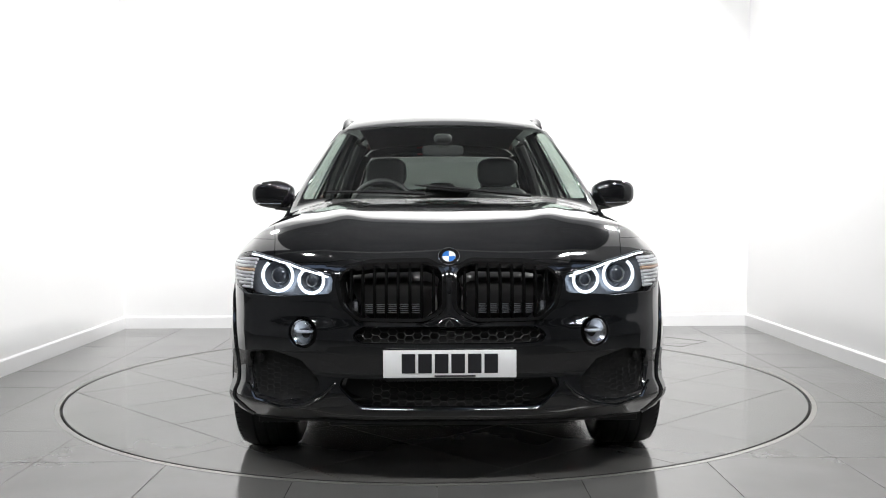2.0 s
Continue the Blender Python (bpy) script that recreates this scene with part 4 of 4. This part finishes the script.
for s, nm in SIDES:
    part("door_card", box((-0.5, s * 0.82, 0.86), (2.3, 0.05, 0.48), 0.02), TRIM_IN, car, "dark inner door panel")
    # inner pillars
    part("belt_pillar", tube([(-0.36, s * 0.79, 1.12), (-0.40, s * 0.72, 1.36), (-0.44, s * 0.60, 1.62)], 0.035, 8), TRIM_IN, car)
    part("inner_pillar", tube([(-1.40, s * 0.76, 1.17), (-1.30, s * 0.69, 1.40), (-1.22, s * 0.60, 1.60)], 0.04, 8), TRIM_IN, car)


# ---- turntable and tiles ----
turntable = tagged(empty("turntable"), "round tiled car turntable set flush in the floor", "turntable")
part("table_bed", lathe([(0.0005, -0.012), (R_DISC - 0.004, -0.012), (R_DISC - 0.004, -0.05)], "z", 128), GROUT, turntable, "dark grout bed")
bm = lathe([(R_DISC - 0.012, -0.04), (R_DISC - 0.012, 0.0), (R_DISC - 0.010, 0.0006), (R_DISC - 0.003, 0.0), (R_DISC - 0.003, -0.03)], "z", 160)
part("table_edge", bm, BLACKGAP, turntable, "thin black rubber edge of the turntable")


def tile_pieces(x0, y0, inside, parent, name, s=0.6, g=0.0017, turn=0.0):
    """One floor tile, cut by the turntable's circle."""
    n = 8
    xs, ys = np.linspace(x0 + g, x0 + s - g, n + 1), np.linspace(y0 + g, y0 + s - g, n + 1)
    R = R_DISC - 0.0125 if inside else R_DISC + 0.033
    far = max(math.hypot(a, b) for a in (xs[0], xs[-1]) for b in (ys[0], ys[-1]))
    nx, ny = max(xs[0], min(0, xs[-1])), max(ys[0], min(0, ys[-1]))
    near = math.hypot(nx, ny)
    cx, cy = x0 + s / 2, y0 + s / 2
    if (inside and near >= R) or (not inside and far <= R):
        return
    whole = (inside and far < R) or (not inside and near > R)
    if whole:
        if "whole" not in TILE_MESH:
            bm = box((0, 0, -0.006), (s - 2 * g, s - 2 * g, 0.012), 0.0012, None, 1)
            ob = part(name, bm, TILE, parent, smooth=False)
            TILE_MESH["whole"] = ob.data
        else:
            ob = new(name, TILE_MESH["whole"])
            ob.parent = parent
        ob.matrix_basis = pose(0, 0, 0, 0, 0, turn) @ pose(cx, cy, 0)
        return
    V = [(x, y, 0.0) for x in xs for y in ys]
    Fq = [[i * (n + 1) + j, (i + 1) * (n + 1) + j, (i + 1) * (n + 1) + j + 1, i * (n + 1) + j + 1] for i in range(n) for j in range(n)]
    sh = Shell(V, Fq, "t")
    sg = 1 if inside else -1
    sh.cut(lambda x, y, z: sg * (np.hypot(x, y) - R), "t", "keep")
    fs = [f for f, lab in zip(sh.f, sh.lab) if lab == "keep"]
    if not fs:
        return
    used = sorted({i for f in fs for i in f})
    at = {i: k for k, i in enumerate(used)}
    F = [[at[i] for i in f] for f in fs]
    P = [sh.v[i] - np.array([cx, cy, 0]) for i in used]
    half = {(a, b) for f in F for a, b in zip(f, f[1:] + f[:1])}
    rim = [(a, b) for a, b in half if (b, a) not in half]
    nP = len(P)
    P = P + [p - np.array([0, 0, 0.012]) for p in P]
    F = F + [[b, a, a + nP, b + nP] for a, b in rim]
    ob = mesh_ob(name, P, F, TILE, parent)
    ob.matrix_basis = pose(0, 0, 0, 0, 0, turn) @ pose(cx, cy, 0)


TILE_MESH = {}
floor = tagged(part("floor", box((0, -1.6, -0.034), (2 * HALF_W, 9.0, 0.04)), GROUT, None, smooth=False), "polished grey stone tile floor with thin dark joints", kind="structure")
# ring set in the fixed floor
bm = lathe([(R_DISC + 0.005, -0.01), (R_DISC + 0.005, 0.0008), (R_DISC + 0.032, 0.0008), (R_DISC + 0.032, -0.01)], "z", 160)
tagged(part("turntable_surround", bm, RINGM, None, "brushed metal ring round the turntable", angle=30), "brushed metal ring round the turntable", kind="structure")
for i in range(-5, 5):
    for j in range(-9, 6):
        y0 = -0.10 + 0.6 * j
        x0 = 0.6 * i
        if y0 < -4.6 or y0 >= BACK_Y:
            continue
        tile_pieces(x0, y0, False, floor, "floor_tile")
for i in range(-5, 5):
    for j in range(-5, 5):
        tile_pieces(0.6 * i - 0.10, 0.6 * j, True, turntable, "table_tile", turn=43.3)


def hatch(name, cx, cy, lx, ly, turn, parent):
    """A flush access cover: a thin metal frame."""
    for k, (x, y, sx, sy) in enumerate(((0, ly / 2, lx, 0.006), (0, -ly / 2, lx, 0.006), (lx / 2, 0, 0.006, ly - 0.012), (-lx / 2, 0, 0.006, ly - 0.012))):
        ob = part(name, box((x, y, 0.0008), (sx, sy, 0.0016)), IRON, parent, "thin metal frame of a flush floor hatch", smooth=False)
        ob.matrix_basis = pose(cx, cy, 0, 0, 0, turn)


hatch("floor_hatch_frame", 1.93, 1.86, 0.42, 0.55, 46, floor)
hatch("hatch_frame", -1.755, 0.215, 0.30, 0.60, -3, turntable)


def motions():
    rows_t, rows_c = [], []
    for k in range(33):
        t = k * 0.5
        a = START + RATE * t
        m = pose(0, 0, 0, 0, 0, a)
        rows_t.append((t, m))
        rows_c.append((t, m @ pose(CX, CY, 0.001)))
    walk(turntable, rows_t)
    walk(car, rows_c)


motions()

[What to work on]
Pictures are excluded; extract exactly the lines from the start of the data through the line that holds "black rubber edge", both ends included.

[Exercise output]
2.0 s
Continue the Blender Python (bpy) script that recreates this scene with part 4 of 4. This part finishes the script.
for s, nm in SIDES:
    part("door_card", box((-0.5, s * 0.82, 0.86), (2.3, 0.05, 0.48), 0.02), TRIM_IN, car, "dark inner door panel")
    # inner pillars
    part("belt_pillar", tube([(-0.36, s * 0.79, 1.12), (-0.40, s * 0.72, 1.36), (-0.44, s * 0.60, 1.62)], 0.035, 8), TRIM_IN, car)
    part("inner_pillar", tube([(-1.40, s * 0.76, 1.17), (-1.30, s * 0.69, 1.40), (-1.22, s * 0.60, 1.60)], 0.04, 8), TRIM_IN, car)


# ---- turntable and tiles ----
turntable = tagged(empty("turntable"), "round tiled car turntable set flush in the floor", "turntable")
part("table_bed", lathe([(0.0005, -0.012), (R_DISC - 0.004, -0.012), (R_DISC - 0.004, -0.05)], "z", 128), GROUT, turntable, "dark grout bed")
bm = lathe([(R_DISC - 0.012, -0.04), (R_DISC - 0.012, 0.0), (R_DISC - 0.010, 0.0006), (R_DISC - 0.003, 0.0), (R_DISC - 0.003, -0.03)], "z", 160)
part("table_edge", bm, BLACKGAP, turntable, "thin black rubber edge of the turntable")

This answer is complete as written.